Did it really take seven years for Hazel to even speak with you?

Hazel got bad vibrations from me that first time we met. She thought that I was paying more attention to Elizabeth than I was to her. And Hazel had read up on the history of the civil-rights movement, particularly the origins of the N.A.A.C.P., and she knew that historically Jews and blacks had been allies. From what I said and how I acted, she thought that Elizabeth and I would become natural partners at her expense. It had never occurred to me that Hazel might react this way. I had thought, quite naïvely, that the white woman would feel more comfortable with me than the black woman would.

Over those seven years, this was still becoming an article?

Yes. I made several more trips to Little Rock, realizing that Elizabeth’s story was plenty complex. When the story appeared on Vanity Fair’s Web site, in September 2007, to coincide with the 40th anniversary, Hazel read it and I think she was touched by some of the things Elizabeth said about her. And she could see that I wasn’t yet another writer who’d come along either to ignore her or trash her—that, even though she hadn’t cooperated with me, I still tried to be fair to her. From that moment on, Hazel made herself available to me.

That day in 1957 defined Elizabeth and Hazel in drastic ways. Which of these two women did it define more?
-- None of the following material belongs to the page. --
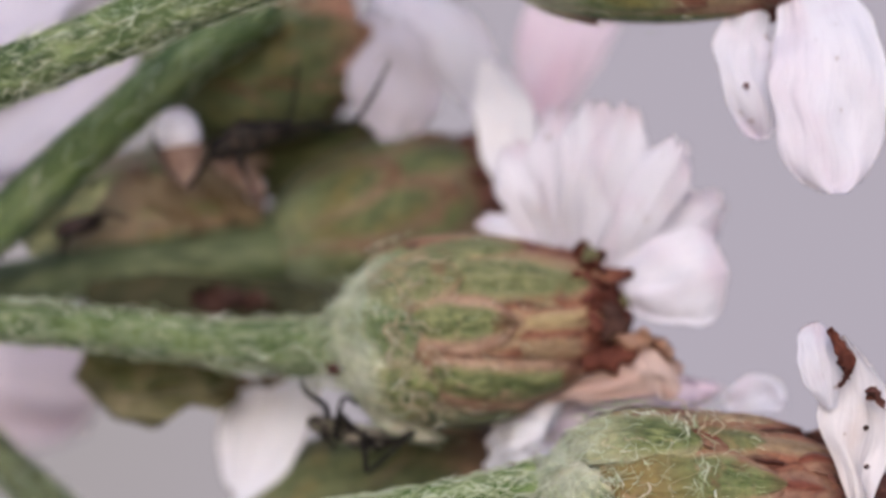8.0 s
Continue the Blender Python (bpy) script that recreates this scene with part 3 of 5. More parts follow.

Hazel. I think that Elizabeth had a kind of stoicism, a kind of depression, a kind of sensitivity that was exacerbated by what happened to her. But Elizabeth’s life was going to be troubled no matter what. As I say in the book, that picture is really more of Hazel than it was of Elizabeth: she is the dominant figure in it, literally at its center. Hazel is the one who will go to the grave knowing that the image will be part of civilization as long as civilization endures. Hazel hasn’t gotten over the fact that, despite all the good deeds she has done, her plea for forgiveness wasn’t granted and her sincerity was doubted. Hazel got it from all sides. So she’s retreated, and it will be very hard to coax her out of her shell, though I hope that for her sake, and Elizabeth’s, it happens someday.

And from his interview on CNN this week:

People want so badly for this story to have something like a happy ending. What does it say about America that this happy ending never materialized?

I think it says something about American naïveté that we think it should have materialized, and about American impatience over the fact that it hadn’t. This would be a much bigger story, a more newsworthy story, if it had materialized. Then Oprah would be talking about it again. And the fact that it hasn’t yet makes it less interesting to people, when that fact is, it should make it more interesting to people because it’s real.

So it’s very stirring – movies get made of unrealistic, completely implausible situations like The Help, but not vexing real-world situations like this one. And that’s very sad. Revisionism is much more popular, much more marketable, than reality. You can walk out of the theater eating your popcorn and feeling happy. I wanted there to be a happy ending to this story, but I felt it wasn’t my role to stage manage a happy ending when there wasn’t. …

What did writing this book teach you about racism and race relations?

It just reminded me of how complex they are, I guess, and how heavy the hand of history is on us still, and how omnipresent America’s racial legacy remains. There’s no such thing as ‘post-racial,’ and all these problems are still lurking. They’ve just gone a bit beneath the surface. They’re not as bad as they once were, but there’s still a long way to go. I write all my books trying to figure out the kind of person I am, how I would behave in those circumstances and these books give me a chance to ponder that.